Copy the data exactly; pictures stay out of the copy.

▶ Raw data
____________
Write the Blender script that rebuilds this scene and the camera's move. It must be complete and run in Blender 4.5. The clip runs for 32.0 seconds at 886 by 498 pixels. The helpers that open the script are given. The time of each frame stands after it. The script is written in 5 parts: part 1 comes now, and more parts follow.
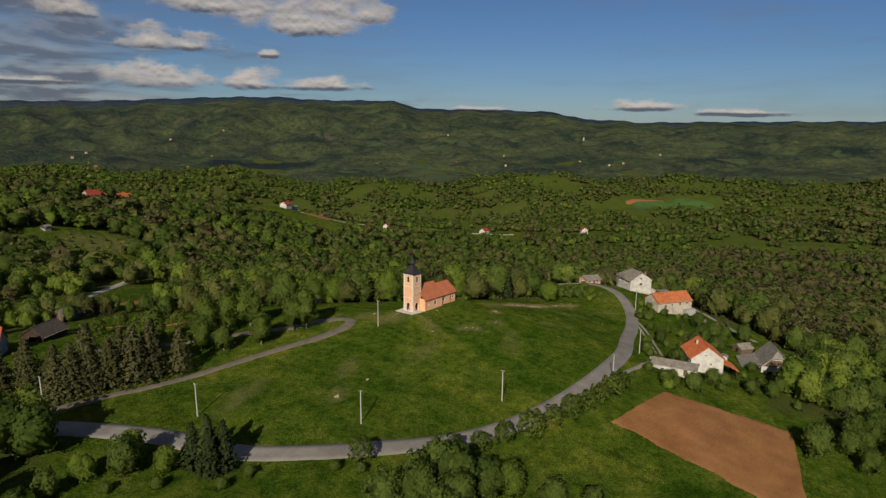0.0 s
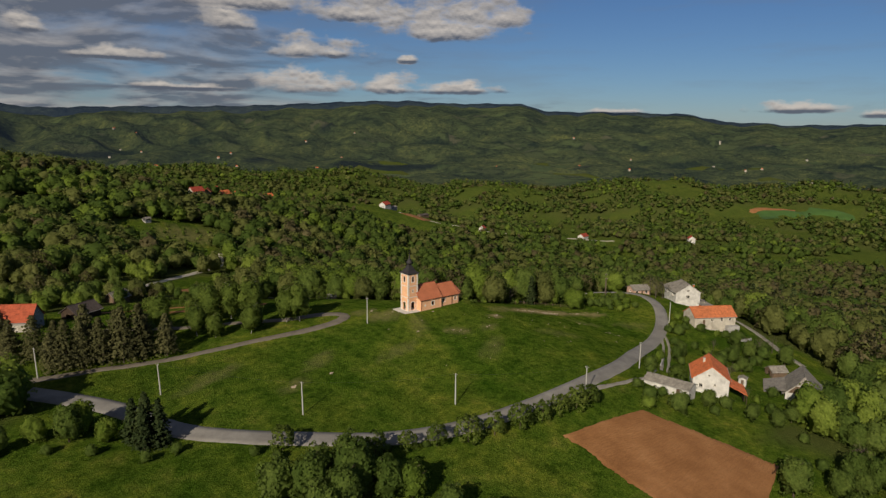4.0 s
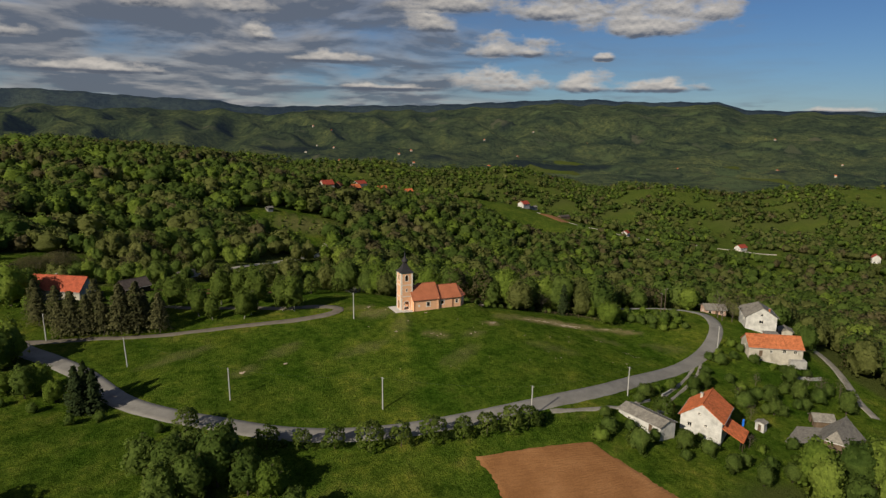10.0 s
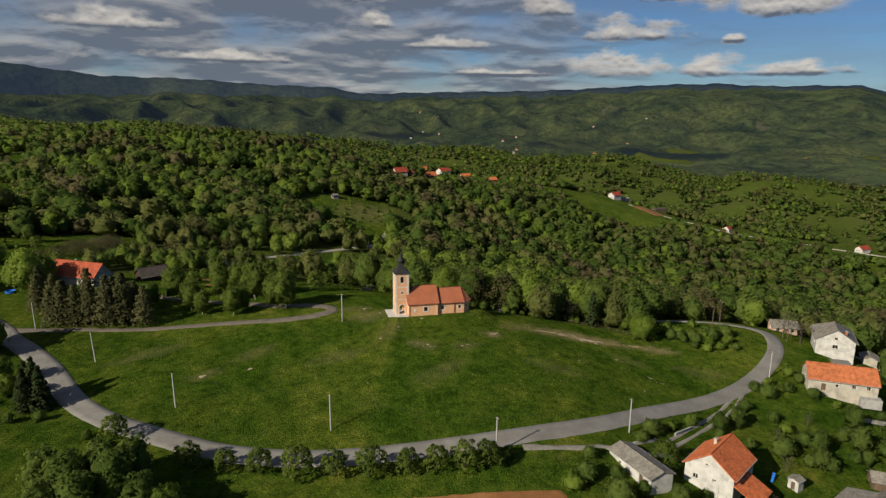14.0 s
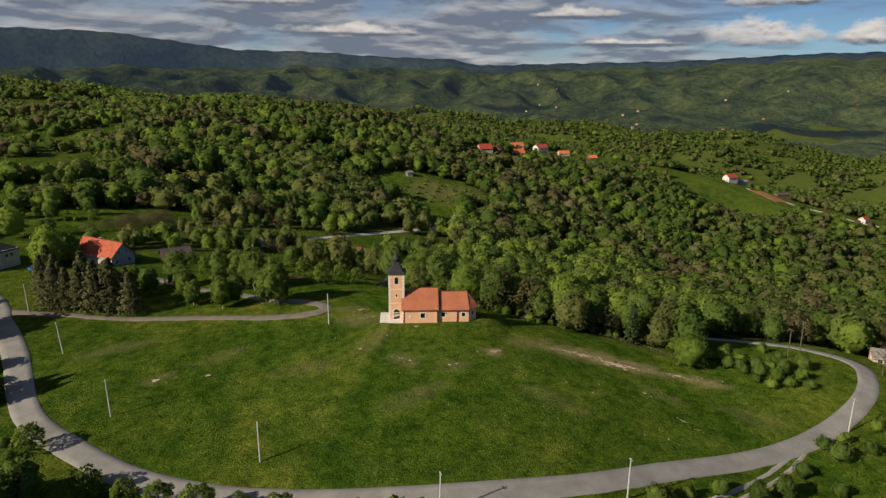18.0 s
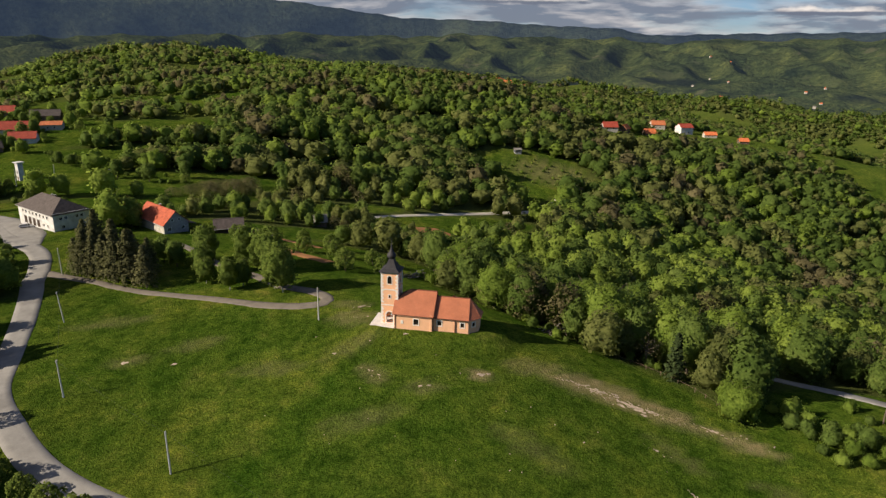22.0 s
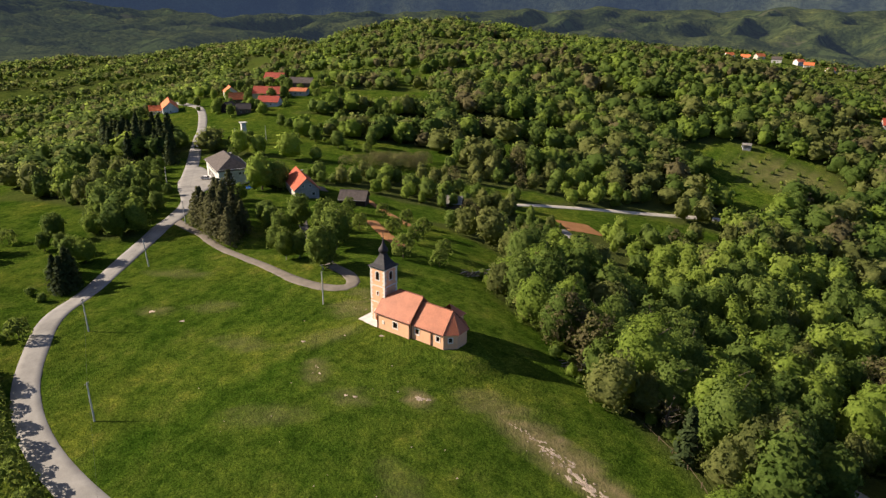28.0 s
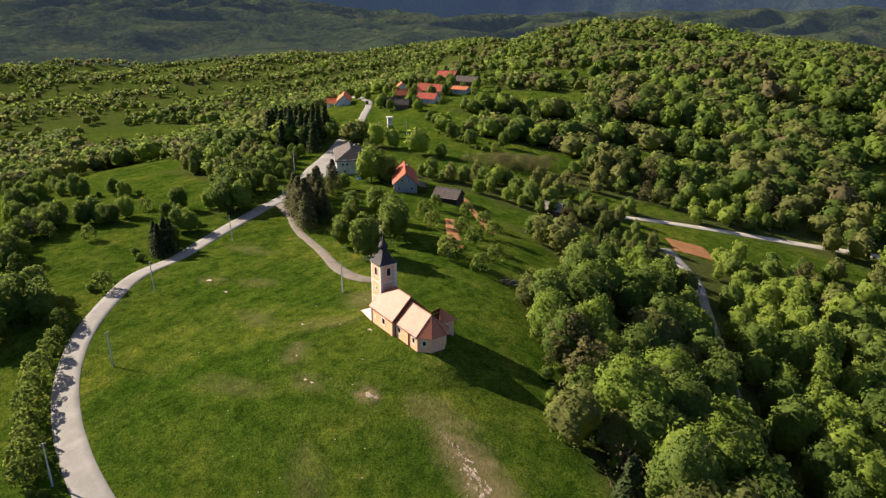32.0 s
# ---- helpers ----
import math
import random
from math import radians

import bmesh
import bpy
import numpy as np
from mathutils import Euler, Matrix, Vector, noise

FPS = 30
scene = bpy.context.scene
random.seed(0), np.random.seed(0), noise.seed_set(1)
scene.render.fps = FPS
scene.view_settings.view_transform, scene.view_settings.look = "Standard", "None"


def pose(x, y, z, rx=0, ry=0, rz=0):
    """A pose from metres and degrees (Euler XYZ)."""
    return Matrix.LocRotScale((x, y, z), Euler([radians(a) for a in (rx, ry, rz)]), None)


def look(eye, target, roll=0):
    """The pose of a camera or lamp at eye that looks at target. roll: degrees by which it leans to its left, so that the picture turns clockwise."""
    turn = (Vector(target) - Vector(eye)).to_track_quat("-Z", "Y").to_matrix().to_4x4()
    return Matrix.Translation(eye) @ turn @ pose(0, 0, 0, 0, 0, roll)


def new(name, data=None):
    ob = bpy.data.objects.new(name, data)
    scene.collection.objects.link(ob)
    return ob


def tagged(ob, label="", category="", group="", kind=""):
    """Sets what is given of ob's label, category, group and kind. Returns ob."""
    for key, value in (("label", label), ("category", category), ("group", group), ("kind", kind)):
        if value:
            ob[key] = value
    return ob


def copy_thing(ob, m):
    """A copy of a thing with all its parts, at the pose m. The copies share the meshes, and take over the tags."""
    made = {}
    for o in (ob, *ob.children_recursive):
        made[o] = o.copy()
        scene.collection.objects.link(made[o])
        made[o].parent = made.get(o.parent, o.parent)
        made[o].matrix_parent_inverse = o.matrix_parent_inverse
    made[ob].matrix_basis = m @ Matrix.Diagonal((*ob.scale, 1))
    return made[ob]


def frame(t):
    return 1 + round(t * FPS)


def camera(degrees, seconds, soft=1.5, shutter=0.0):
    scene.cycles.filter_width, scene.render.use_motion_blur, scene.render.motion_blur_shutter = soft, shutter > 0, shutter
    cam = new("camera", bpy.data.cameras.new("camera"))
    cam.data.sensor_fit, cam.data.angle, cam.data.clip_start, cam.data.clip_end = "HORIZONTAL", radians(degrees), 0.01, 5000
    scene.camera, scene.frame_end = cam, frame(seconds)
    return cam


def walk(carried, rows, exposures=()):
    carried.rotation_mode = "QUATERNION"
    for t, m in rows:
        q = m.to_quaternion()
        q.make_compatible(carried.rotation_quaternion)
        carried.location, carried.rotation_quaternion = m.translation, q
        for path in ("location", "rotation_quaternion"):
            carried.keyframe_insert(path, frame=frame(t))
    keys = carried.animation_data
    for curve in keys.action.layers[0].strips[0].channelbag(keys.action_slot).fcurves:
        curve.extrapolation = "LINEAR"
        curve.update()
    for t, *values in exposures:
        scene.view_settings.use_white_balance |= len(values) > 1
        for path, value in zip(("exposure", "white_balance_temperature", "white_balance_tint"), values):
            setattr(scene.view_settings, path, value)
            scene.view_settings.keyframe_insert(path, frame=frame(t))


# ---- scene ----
cam = camera(68.2, 32.0, 1.4)
PATH = [
    (0, (-150.88, -133.16, 58.53), (-112.52, -102.54, 48.97), 0.78),
    (1.5, (-140.59, -145.14, 58.47), (-104.68, -111.67, 48.96), 0.68),
    (3, (-129.72, -156.00, 58.50), (-96.37, -119.97, 49.03), 0.69),
    (6, (-106.08, -174.81, 58.39), (-78.28, -134.35, 48.93), 0.73),
    (9, (-78.75, -186.49, 58.31), (-56.95, -142.53, 48.72), 0.88),
    (11, (-59.35, -187.68, 58.34), (-41.66, -141.97, 48.43), 0.92),
    (13, (-40.65, -182.53, 58.36), (-26.90, -135.61, 47.91), 0.76),
    (14.5, (-27.46, -176.15, 58.45), (-16.65, -128.60, 47.41), 0.70),
    (17, (-6.01, -162.60, 58.78), (-0.62, -114.44, 46.45), 0.47),
    (19, (10.62, -150.22, 59.19), (10.92, -102.06, 45.75), 0.75),
    (21, (27.19, -138.37, 59.64), (21.80, -90.86, 45.04), 1.14),
    (23, (43.87, -126.64, 60.09), (32.25, -80.58, 44.47), 1.07),
    (25, (60.12, -114.27, 60.42), (42.06, -70.61, 44.05), 1.01),
    (28, (83.53, -94.59, 60.88), (55.99, -56.53, 43.77), 0.95),
    (30, (98.00, -80.69, 61.21), (64.82, -47.49, 43.97), 1.42),
    (32, (111.08, -64.68, 61.55), (72.99, -37.31, 44.23), 0.79),
]
walk(cam, [(t, look(eye, target, roll)) for t, eye, target, roll in PATH], [(0, -0.06, 6500, 10), (6, 0.0, 6500, 10), (13, 0.15, 6330, 7), (19, 0.52, 6400, 10), (25, 0.98, 6450, 14), (28, 1.16, 6480, 15), (32, 1.42, 6500, 15)])
# world light
SUN_AZ, SUN_EL = 243.0, 28.5
world = bpy.data.worlds.new("sky")
scene.world = world
world.use_nodes = True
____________
▶ Correct response
Write the Blender script that rebuilds this scene and the camera's move. It must be complete and run in Blender 4.5. The clip runs for 32.0 seconds at 886 by 498 pixels. The helpers that open the script are given. The time of each frame stands after it. The script is written in 5 parts: part 1 comes now, and more parts follow.
0.0 s
4.0 s
10.0 s
14.0 s
18.0 s
22.0 s
28.0 s
32.0 s
# ---- helpers ----
import math
import random
from math import radians

import bmesh
import bpy
import numpy as np
from mathutils import Euler, Matrix, Vector, noise

FPS = 30
scene = bpy.context.scene
random.seed(0), np.random.seed(0), noise.seed_set(1)
scene.render.fps = FPS
scene.view_settings.view_transform, scene.view_settings.look = "Standard", "None"


def pose(x, y, z, rx=0, ry=0, rz=0):
    """A pose from metres and degrees (Euler XYZ)."""
    return Matrix.LocRotScale((x, y, z), Euler([radians(a) for a in (rx, ry, rz)]), None)


def look(eye, target, roll=0):
    """The pose of a camera or lamp at eye that looks at target. roll: degrees by which it leans to its left, so that the picture turns clockwise."""
    turn = (Vector(target) - Vector(eye)).to_track_quat("-Z", "Y").to_matrix().to_4x4()
    return Matrix.Translation(eye) @ turn @ pose(0, 0, 0, 0, 0, roll)


def new(name, data=None):
    ob = bpy.data.objects.new(name, data)
    scene.collection.objects.link(ob)
    return ob


def tagged(ob, label="", category="", group="", kind=""):
    """Sets what is given of ob's label, category, group and kind. Returns ob."""
    for key, value in (("label", label), ("category", category), ("group", group), ("kind", kind)):
        if value:
            ob[key] = value
    return ob


def copy_thing(ob, m):
    """A copy of a thing with all its parts, at the pose m. The copies share the meshes, and take over the tags."""
    made = {}
    for o in (ob, *ob.children_recursive):
        made[o] = o.copy()
        scene.collection.objects.link(made[o])
        made[o].parent = made.get(o.parent, o.parent)
        made[o].matrix_parent_inverse = o.matrix_parent_inverse
    made[ob].matrix_basis = m @ Matrix.Diagonal((*ob.scale, 1))
    return made[ob]


def frame(t):
    return 1 + round(t * FPS)


def camera(degrees, seconds, soft=1.5, shutter=0.0):
    scene.cycles.filter_width, scene.render.use_motion_blur, scene.render.motion_blur_shutter = soft, shutter > 0, shutter
    cam = new("camera", bpy.data.cameras.new("camera"))
    cam.data.sensor_fit, cam.data.angle, cam.data.clip_start, cam.data.clip_end = "HORIZONTAL", radians(degrees), 0.01, 5000
    scene.camera, scene.frame_end = cam, frame(seconds)
    return cam


def walk(carried, rows, exposures=()):
    carried.rotation_mode = "QUATERNION"
    for t, m in rows:
        q = m.to_quaternion()
        q.make_compatible(carried.rotation_quaternion)
        carried.location, carried.rotation_quaternion = m.translation, q
        for path in ("location", "rotation_quaternion"):
            carried.keyframe_insert(path, frame=frame(t))
    keys = carried.animation_data
    for curve in keys.action.layers[0].strips[0].channelbag(keys.action_slot).fcurves:
        curve.extrapolation = "LINEAR"
        curve.update()
    for t, *values in exposures:
        scene.view_settings.use_white_balance |= len(values) > 1
        for path, value in zip(("exposure", "white_balance_temperature", "white_balance_tint"), values):
            setattr(scene.view_settings, path, value)
            scene.view_settings.keyframe_insert(path, frame=frame(t))


# ---- scene ----
cam = camera(68.2, 32.0, 1.4)
PATH = [
    (0, (-150.88, -133.16, 58.53), (-112.52, -102.54, 48.97), 0.78),
    (1.5, (-140.59, -145.14, 58.47), (-104.68, -111.67, 48.96), 0.68),
    (3, (-129.72, -156.00, 58.50), (-96.37, -119.97, 49.03), 0.69),
    (6, (-106.08, -174.81, 58.39), (-78.28, -134.35, 48.93), 0.73),
    (9, (-78.75, -186.49, 58.31), (-56.95, -142.53, 48.72), 0.88),
    (11, (-59.35, -187.68, 58.34), (-41.66, -141.97, 48.43), 0.92),
    (13, (-40.65, -182.53, 58.36), (-26.90, -135.61, 47.91), 0.76),
    (14.5, (-27.46, -176.15, 58.45), (-16.65, -128.60, 47.41), 0.70),
    (17, (-6.01, -162.60, 58.78), (-0.62, -114.44, 46.45), 0.47),
    (19, (10.62, -150.22, 59.19), (10.92, -102.06, 45.75), 0.75),
    (21, (27.19, -138.37, 59.64), (21.80, -90.86, 45.04), 1.14),
    (23, (43.87, -126.64, 60.09), (32.25, -80.58, 44.47), 1.07),
    (25, (60.12, -114.27, 60.42), (42.06, -70.61, 44.05), 1.01),
    (28, (83.53, -94.59, 60.88), (55.99, -56.53, 43.77), 0.95),
    (30, (98.00, -80.69, 61.21), (64.82, -47.49, 43.97), 1.42),
    (32, (111.08, -64.68, 61.55), (72.99, -37.31, 44.23), 0.79),
]
walk(cam, [(t, look(eye, target, roll)) for t, eye, target, roll in PATH], [(0, -0.06, 6500, 10), (6, 0.0, 6500, 10), (13, 0.15, 6330, 7), (19, 0.52, 6400, 10), (25, 0.98, 6450, 14), (28, 1.16, 6480, 15), (32, 1.42, 6500, 15)])
# world light
SUN_AZ, SUN_EL = 243.0, 28.5
world = bpy.data.worlds.new("sky")
scene.world = world
world.use_nodes = True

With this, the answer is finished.